Halbuki sende büyük bir alem toplanmış, dürülmüştür.”

İnsanın bu değeri Allah’ına kulluk etmesinden gelir.

(…) “Allah katında en şerefli olanınız, en müttakî olanınızdır." (Hücûrât: 13).

İnsan, İlâhî emânetleri üzerine almıştır. Ve bu sâyede yüksek mertebe kazanmıştır: (…)

"Biz âdem-oğullarını mükerrem kıldık."

Şeyh Galîb, meşhur Terci-i Bend’inde bu husûsu şöyle ifâde eder:

"Ademe muttasıl ol, tâ ki cüdâ olmayasın.

Secdeler eyle ki, merdûd-i Hudâ olmayasın.

Hoşça bak zâtına kim, zübde-i âlemsin sen,

Merdüm-i dîde-î ekvân olan âdemsin sen."

İnsanın bu kadr ü kıymeti, şeref ve mertebesi, Hâlık’ına kulluğunu îfâ etmesinden doğar, öyleyse insan bu gerçeği düşünüp Ulu Yaradan’a kul­luğunda kusur etmemeli.

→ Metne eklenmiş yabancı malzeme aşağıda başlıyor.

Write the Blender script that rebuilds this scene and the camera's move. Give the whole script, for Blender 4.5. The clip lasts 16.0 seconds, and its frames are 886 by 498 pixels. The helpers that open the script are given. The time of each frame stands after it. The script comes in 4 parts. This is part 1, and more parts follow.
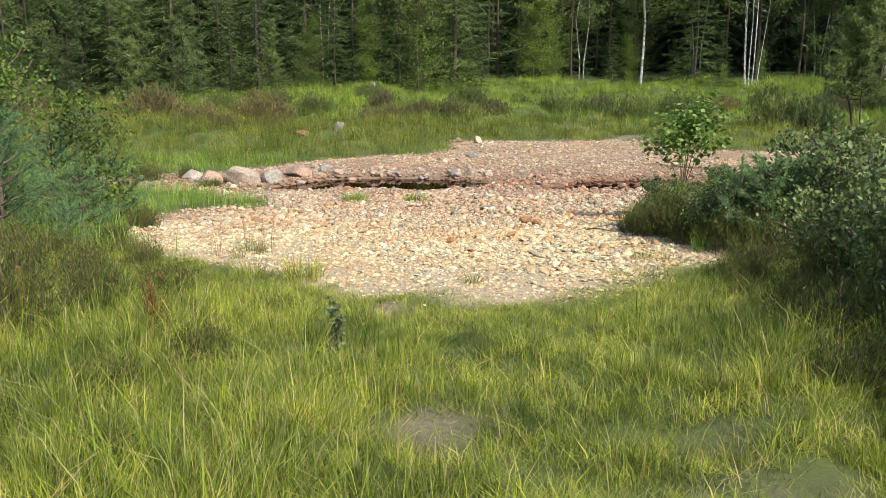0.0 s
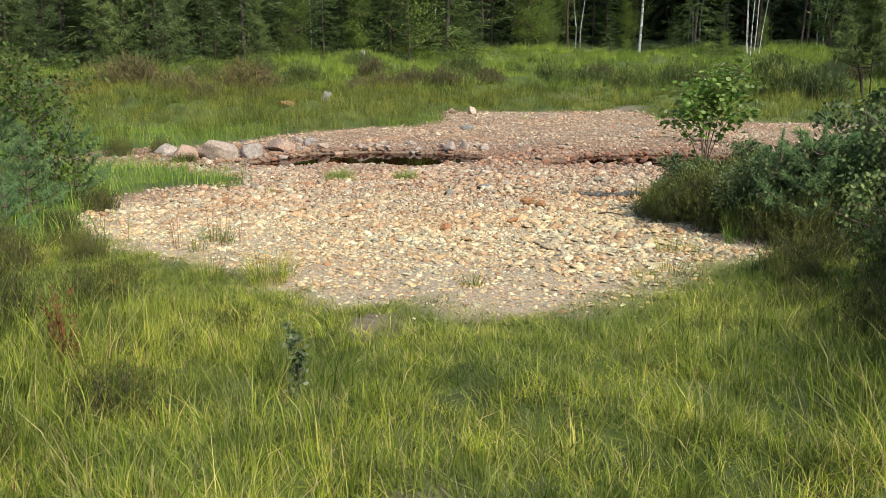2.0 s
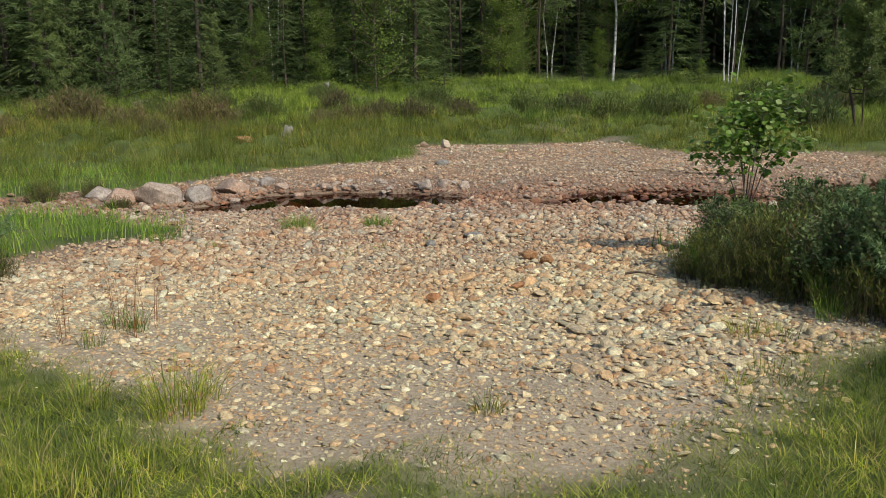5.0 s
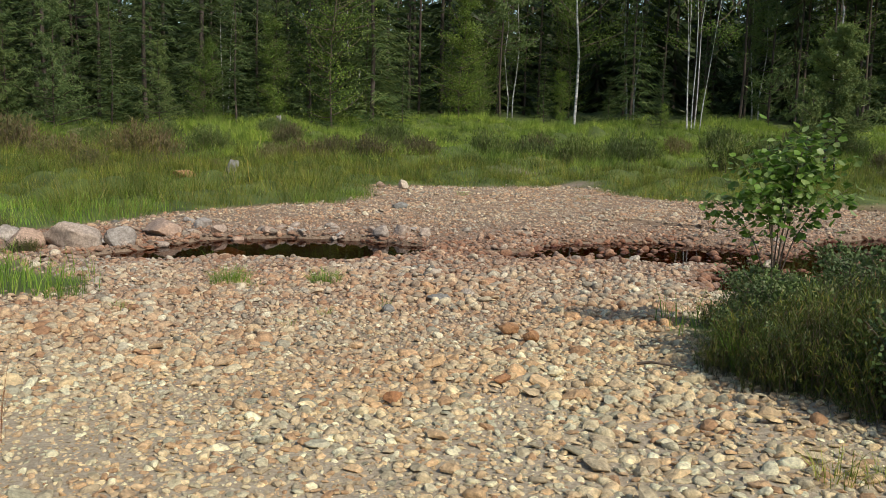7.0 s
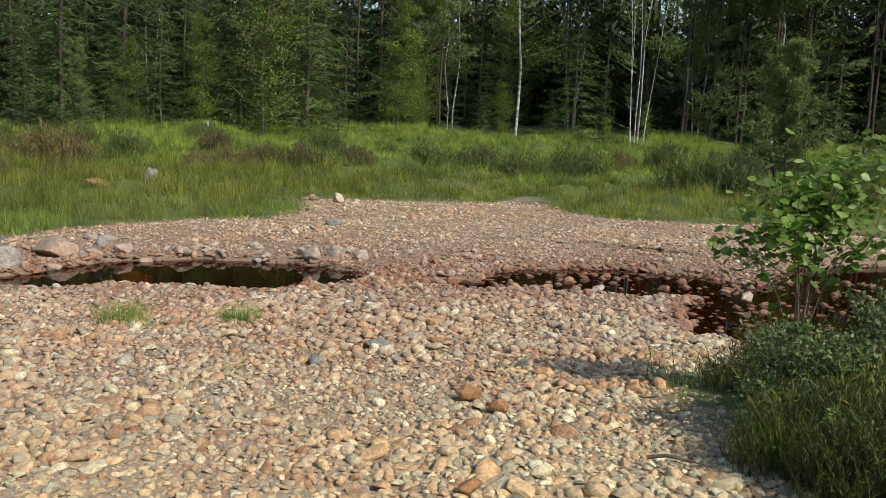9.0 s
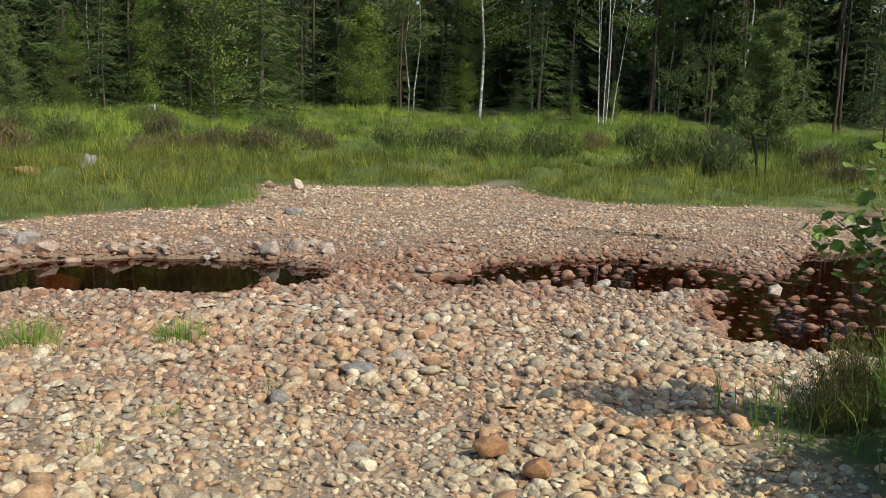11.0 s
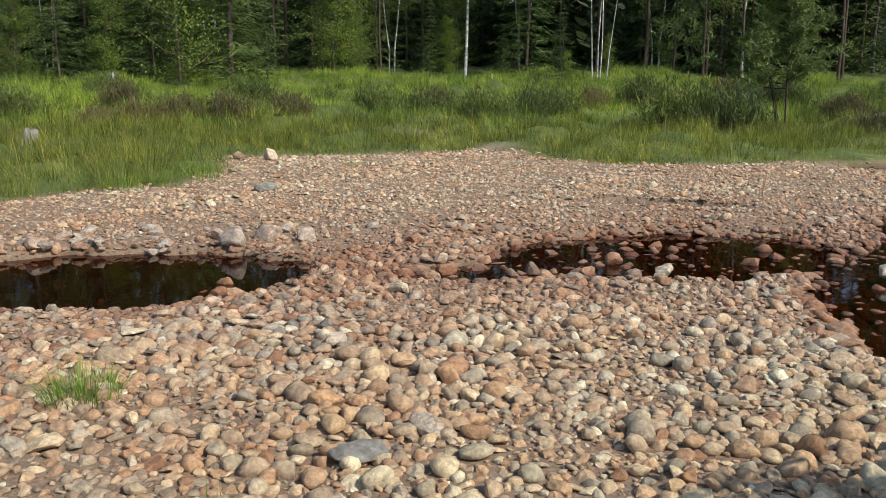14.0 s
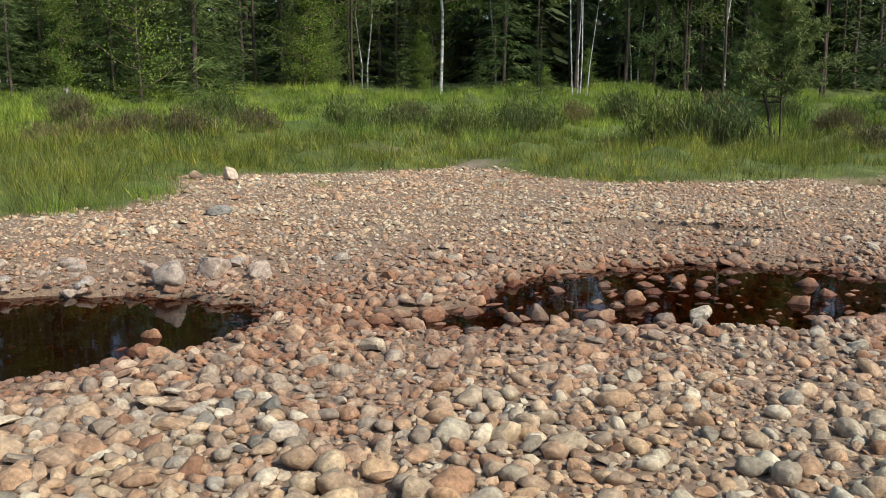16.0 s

Aksi halde, hayvanlık derekesine İner, öyleyse davranışlarını buna göre ayarlaması gereklidir. İslâm şâiri merhum Akif, bu gerçeği (insan) başlıklı şi’rinde gâyet canlı bir şekilde ifâde eder. Sö­zümüzü oradan birkaç beytle bitirelim:

"Meleklerden büyük, hem çok büyük tebcile mazharsın,

Tekâlifin emânet-gâhısın, bir başka cevhersin.

Senin bir nüsha-i kübrâ-yı hilkat olduğun elbet.

Tecellî etti artık; dur, düşün öyleyse bir hükmet:

Nasıl olmak gerektir şimdi ef’âlin ki, hem-pâyen

Behâyim olmasın, kadrin melâikten muazzezken”



[1] Abdurraüf Münâvî, Feyzu’l-Kadir Şerhu’l-Câmii’s-Sağîr, c. VI, s. 256.